Irish whiskey almost died in the 1970s. To survive, it needed a little luck.
Scotland may steal today’s European whiskey spotlight, but for centuries, Scotch was very much the underdog fighting against the rich fruits of Ireland’s pot stills. Throughout the 19th century, Irish whiskey’s smooth approachable flavor made it the choice of European drinkers; as Irish immigrants flocked to the United States, they brought the taste of home with them. Irish whiskey was so popular that Scottish distillers shipped casks of their booze to Ireland and had it relabeled as Irish whiskey to fetch a higher price.
But then Irish whiskey distillers fell on a rash of bad luck. As the 20th century began, their Scottish counterparts harnessed more efficient stills to create lighter, milder whiskeys to appeal to more drinkers. American Prohibition, World War I, and the Irish War of Independence further suppressed demand. Irish whiskey kept declining past World War II. By the 1970s, only one company was making it and much of the country’s output was consumed in Irish coffees, an American concoction.

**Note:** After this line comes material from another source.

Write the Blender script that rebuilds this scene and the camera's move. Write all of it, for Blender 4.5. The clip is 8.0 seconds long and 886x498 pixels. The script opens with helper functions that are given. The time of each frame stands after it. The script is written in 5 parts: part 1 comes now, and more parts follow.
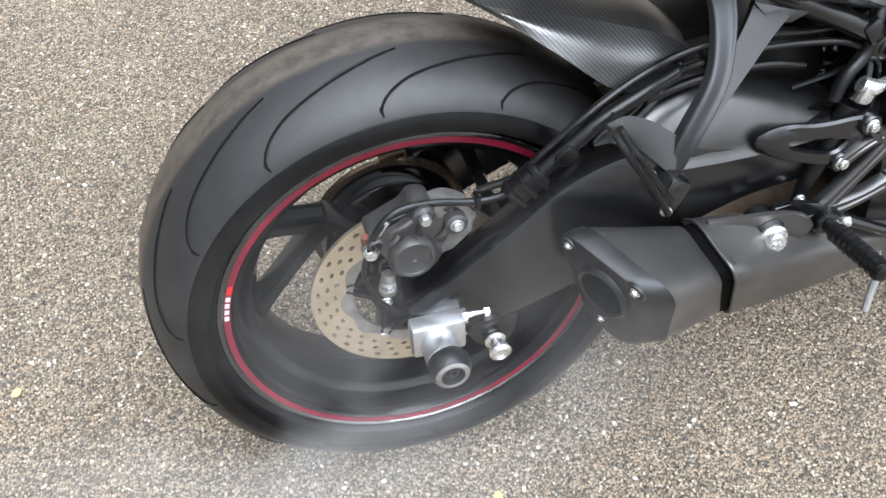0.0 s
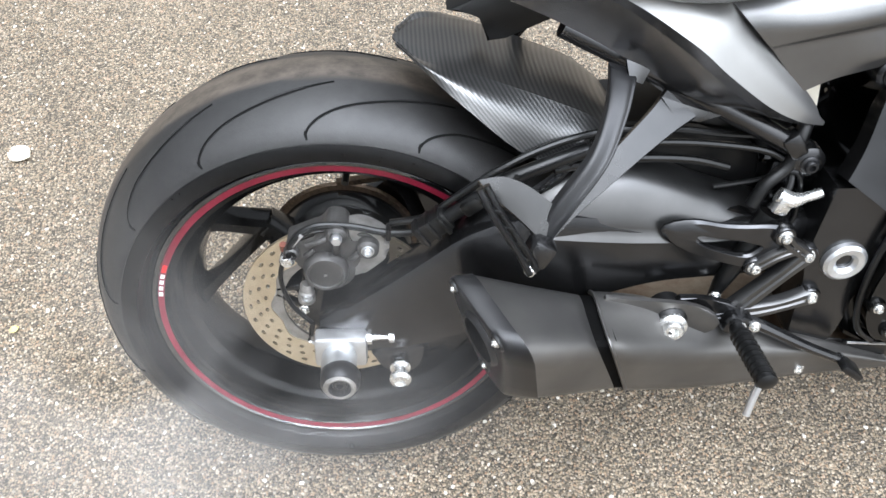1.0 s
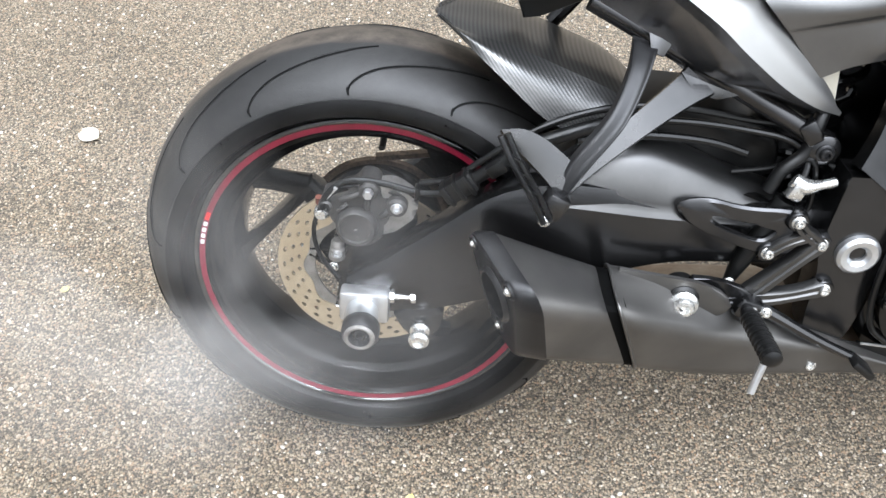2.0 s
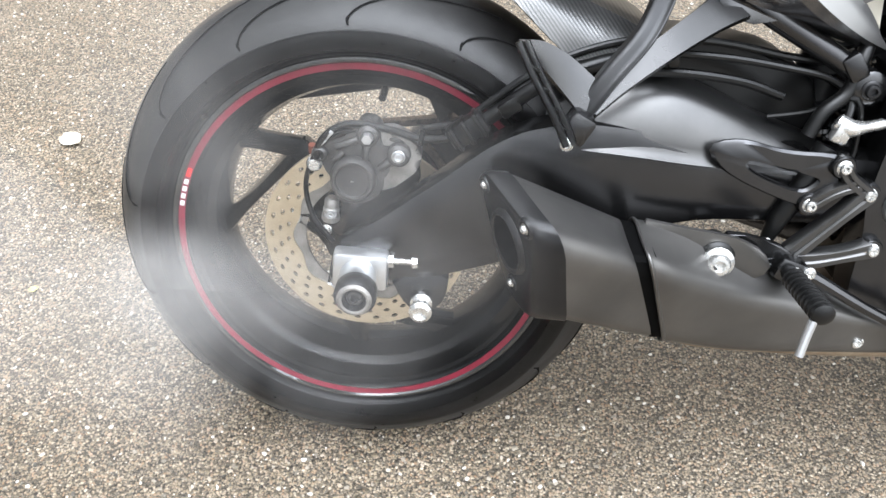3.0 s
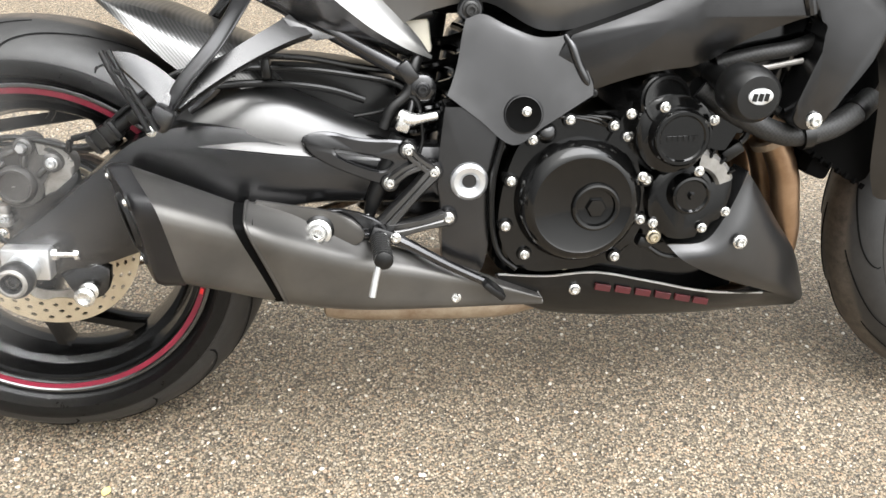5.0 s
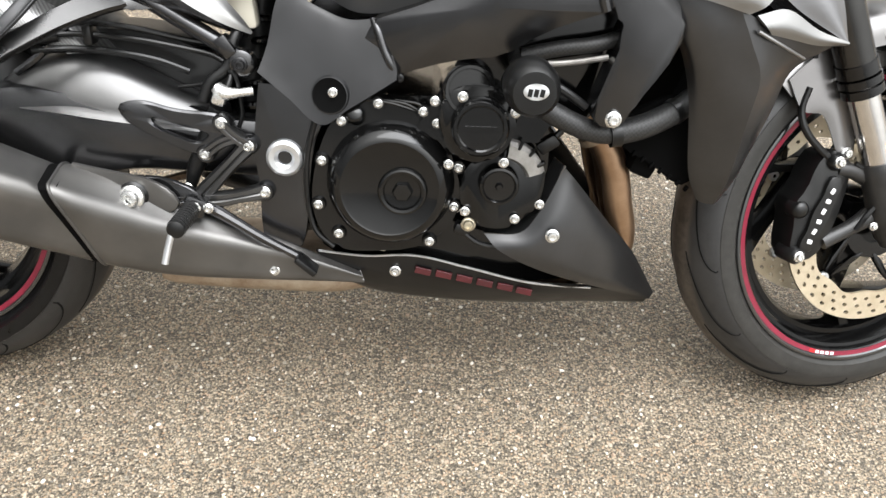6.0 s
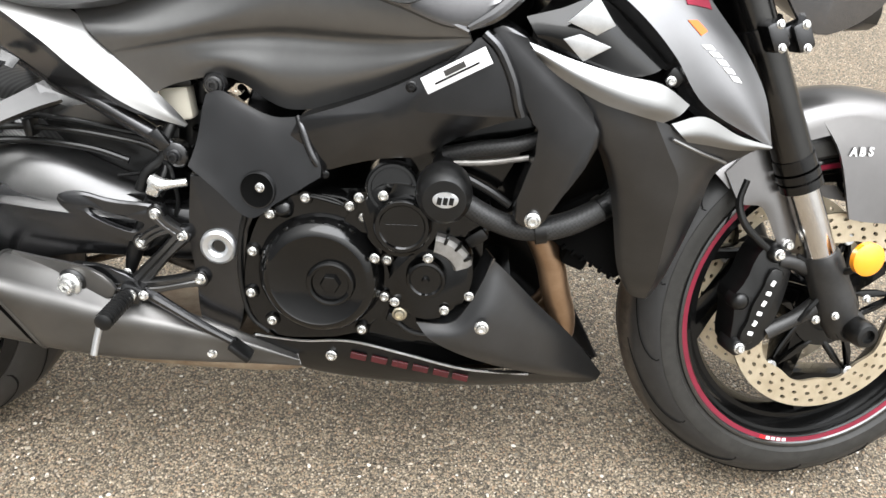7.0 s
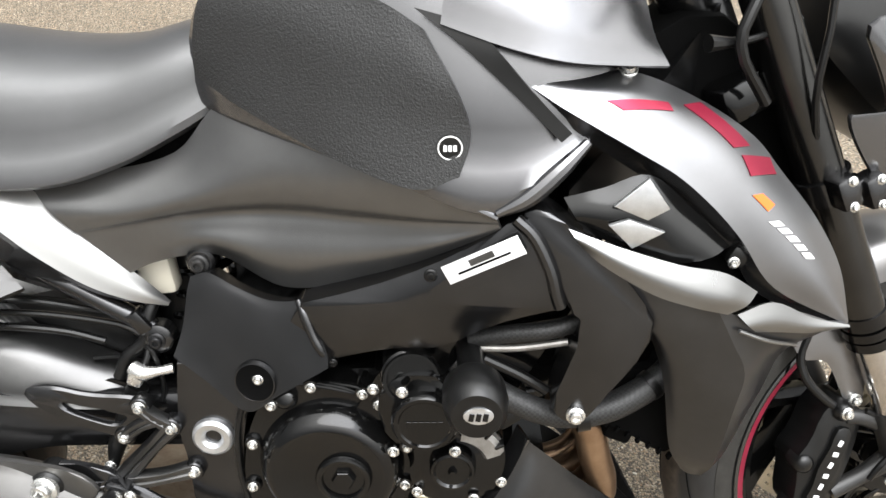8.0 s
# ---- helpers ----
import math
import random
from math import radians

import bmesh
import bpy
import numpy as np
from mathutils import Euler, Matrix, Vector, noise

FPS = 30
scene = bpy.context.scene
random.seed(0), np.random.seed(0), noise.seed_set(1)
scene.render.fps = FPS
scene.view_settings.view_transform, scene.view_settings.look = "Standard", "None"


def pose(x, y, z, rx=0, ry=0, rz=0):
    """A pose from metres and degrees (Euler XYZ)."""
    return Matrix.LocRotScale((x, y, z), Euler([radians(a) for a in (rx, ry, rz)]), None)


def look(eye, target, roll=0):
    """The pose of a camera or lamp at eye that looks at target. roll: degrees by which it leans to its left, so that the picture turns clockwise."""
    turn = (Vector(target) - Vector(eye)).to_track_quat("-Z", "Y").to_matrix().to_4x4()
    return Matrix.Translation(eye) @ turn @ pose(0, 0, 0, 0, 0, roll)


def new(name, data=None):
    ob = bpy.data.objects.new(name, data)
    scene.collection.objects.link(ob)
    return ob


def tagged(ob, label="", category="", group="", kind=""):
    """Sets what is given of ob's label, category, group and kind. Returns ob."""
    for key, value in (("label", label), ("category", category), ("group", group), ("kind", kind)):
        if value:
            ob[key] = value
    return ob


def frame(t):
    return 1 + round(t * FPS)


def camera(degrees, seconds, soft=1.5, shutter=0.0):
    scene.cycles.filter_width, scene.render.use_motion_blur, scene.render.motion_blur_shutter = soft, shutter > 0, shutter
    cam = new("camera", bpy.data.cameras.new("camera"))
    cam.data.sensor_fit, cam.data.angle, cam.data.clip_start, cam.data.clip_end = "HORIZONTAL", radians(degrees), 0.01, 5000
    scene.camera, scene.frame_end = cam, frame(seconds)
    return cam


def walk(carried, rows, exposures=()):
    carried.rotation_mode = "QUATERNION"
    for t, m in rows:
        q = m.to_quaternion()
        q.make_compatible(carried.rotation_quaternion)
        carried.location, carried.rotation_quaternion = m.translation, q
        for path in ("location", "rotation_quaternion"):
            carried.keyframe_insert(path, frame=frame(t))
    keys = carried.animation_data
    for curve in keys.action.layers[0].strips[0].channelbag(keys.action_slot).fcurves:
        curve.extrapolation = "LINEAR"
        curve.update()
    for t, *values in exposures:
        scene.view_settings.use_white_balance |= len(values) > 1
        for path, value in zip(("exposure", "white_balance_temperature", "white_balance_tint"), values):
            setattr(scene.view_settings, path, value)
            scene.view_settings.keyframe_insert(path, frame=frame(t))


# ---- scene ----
cam = camera(56.3, 8.0, soft=1.5)
METRES = 1.9837
ROWS = [
    (0.0, 0.0, 0.0, 0.0, 0.0, 0.0, 0.0),
    (0.5, 0.0736, 0.0002, 0.0111, 2.89, 1.25, -5.61),
    (1.0, 0.1133, -0.0265, 0.0024, 7.31, 2.48, -11.83),
    (1.5, 0.1437, -0.0529, -0.0281, 10.56, 4.15, -16.23),
    (3.0, 0.146, 0.0214, -0.1204, 9.72, 12.36, -17.09),
    (3.5, 0.1777, 0.0073, -0.1707, 9.37, 18.11, -16.78),
    (4.0, 0.2105, -0.0293, -0.1923, 8.65, 21.73, -14.79),
    (4.5, 0.27, -0.0585, -0.1995, 6.49, 21.97, -12.25),
    (5.0, 0.3432, -0.0265, -0.1744, 4.35, 20.6, -11.53),
    (6.5, 0.5588, -0.0333, -0.1074, 8.4, 17.2, -18.36),
    (7.0, 0.5644, -0.033, -0.055, 9.35, 17.58, -18.22),
    (7.5, 0.5277, -0.0201, 0.0141, 9.49, 17.44, -16.89),
    (8.0, 0.5011, -0.0115, 0.0655, 9.3, 16.75, -15.37),
]
BASE = pose(-0.0938, -0.409, 1.2016, -60.062, 0.69, -17.333)
walk(cam, [(t, BASE @ pose(METRES * x, METRES * y, METRES * z, 90 + pitch, roll, yaw))
           for t, x, y, z, yaw, pitch, roll in ROWS],
     exposures=[(0.0, 1.66, 5600, 10), (0.6, 1.90, 5650, 10), (1.7, 1.73, 5700, 10), (3.0, 1.84, 5750, 10), (4.0, 1.86, 5850, 10), (5.2, 2.05, 6200, 10), (6.5, 1.78, 6080, 10), (8.0, 1.78, 6150, 10)])

# ---- light: bright overcast sky with a wide, weak sun behind cloud ----
world = bpy.data.worlds.new("overcast")
scene.world = world
world.use_nodes = True
wn = world.node_tree
wn.nodes.clear()
sky = wn.nodes.new("ShaderNodeTexSky")
sky.sky_type = 'NISHITA'
sky.sun_disc = False
sky.sun_elevation = radians(77)
sky.sun_rotation = radians(153)
sky.dust_density = 4.0
sky.air_density = 1.0
# cloud cover: brightest overhead, dim towards the horizon
place = wn.nodes.new("ShaderNodeTexCoord")
turned = wn.nodes.new("ShaderNodeVectorMath")
turned.operation = 'DOT_PRODUCT'
turned.inputs[1].default_value = Vector((0.34, -0.16, 1.0)).normalized()
wn.links.new(place.outputs["Generated"], turned.inputs[0])
cover = wn.nodes.new("ShaderNodeValToRGB")
for k, (p, v) in zip([cover.color_ramp.elements[0], cover.color_ramp.elements[1]] + [cover.color_ramp.elements.new(0.5) for _ in range(3)], ((0.0, 0.05), (1.0, 1.0), (0.25, 0.10), (0.55, 0.30), (0.8, 0.68))):
    k.position, k.color = p, (v * 1.0, v * 0.967, v * 0.895, 1)
cover.color_ramp.interpolation = 'LINEAR'
wn.links.new(turned.outputs["Value"], cover.inputs[0])
bright = wn.nodes.new("ShaderNodeVectorMath")
bright.operation = 'SCALE'
bright.inputs[3].default_value = 19.2
wn.links.new(cover.outputs[0], bright.inputs[0])
cloud = wn.nodes.new("ShaderNodeMix")
cloud.data_type = 'RGBA'
cloud.inputs[0].default_value = 0.97
wn.links.new(bright.outputs[0], cloud.inputs[7])
bg = wn.nodes.new("ShaderNodeBackground")
bg.inputs[1].default_value = 0.10
wo = wn.nodes.new("ShaderNodeOutputWorld")
wn.links.new(sky.outputs[0], cloud.inputs[6])
wn.links.new(cloud.outputs[2], bg.inputs[0])
wn.links.new(bg.outputs[0], wo.inputs[0])
sun = new("sun", bpy.data.lights.new("sun", 'SUN'))
sun.data.energy = 1.0
sun.data.angle = radians(50)
sun.data.color = (1.0, 0.96, 0.9)
sun.matrix_world = look((0.9, -0.6, 2.9), (0.6, 0.0, 0.0))


# ---- materials ----
def mat(name, color, rough, metal=0.0, coat=0.0, spec=0.5):
    m = bpy.data.materials.new(name)
    m.use_nodes = True
    b = m.node_tree.nodes["Principled BSDF"]
    b.inputs["Base Color"].default_value = (*color, 1)
    b.inputs["Roughness"].default_value = rough
    b.inputs["Metallic"].default_value = metal
    b.inputs["Coat Weight"].default_value = coat
    b.inputs["Coat Roughness"].default_value = 0.08
    b.inputs["Specular IOR Level"].default_value = spec
    return m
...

Other countries might have packed it in at that point, but not Ireland! After weathering this slump, Irish whiskey came roaring back in the 1980s and ’90s. After the fall of communism, Eastern Europeans were eager to sip anything besides vodka, and once global spirits giant Pernod Ricard acquired the Jameson brand, Irish whiskey’s subtle, smooth flavors became trendy again. In fact, according to the International Wine & Spirit Report, Irish whiskey has been the world’s fastest-growing spirit for each of the last 23 years. On March 17, don’t settle for another pint of Guinness; raise a glass of Irish whiskey and find out what all the fuss is about.
5 to Try...
Smooth grains and elegant, leathery flavors greet less experienced drinkers with a note of "Hi, I'm whiskey. It's so nice to meet you!"
2. 2 Gingers
Perfect for cocktails, this is delicate and pillowy enough to drink neat (making a face) but brash enough to go toe-to-toe with ginger ale.
3. Jameson Select Reserve Black Label
Jameson's refined older brother doesn't punch you in the jaw—it offers you whiskey's answer to fruit salad.
4. Tullamore Dew Phoenix
Vanilla and toffee give way to the spritzy, lively citrus and firm bite of an angry leprechaun running a lemonade stand.
5. Redbreast 12-Year-Old
This nutty, peppery pour manages to be both floral and bold, like a marigold that's really into kickboxing. It's a sipper's dream.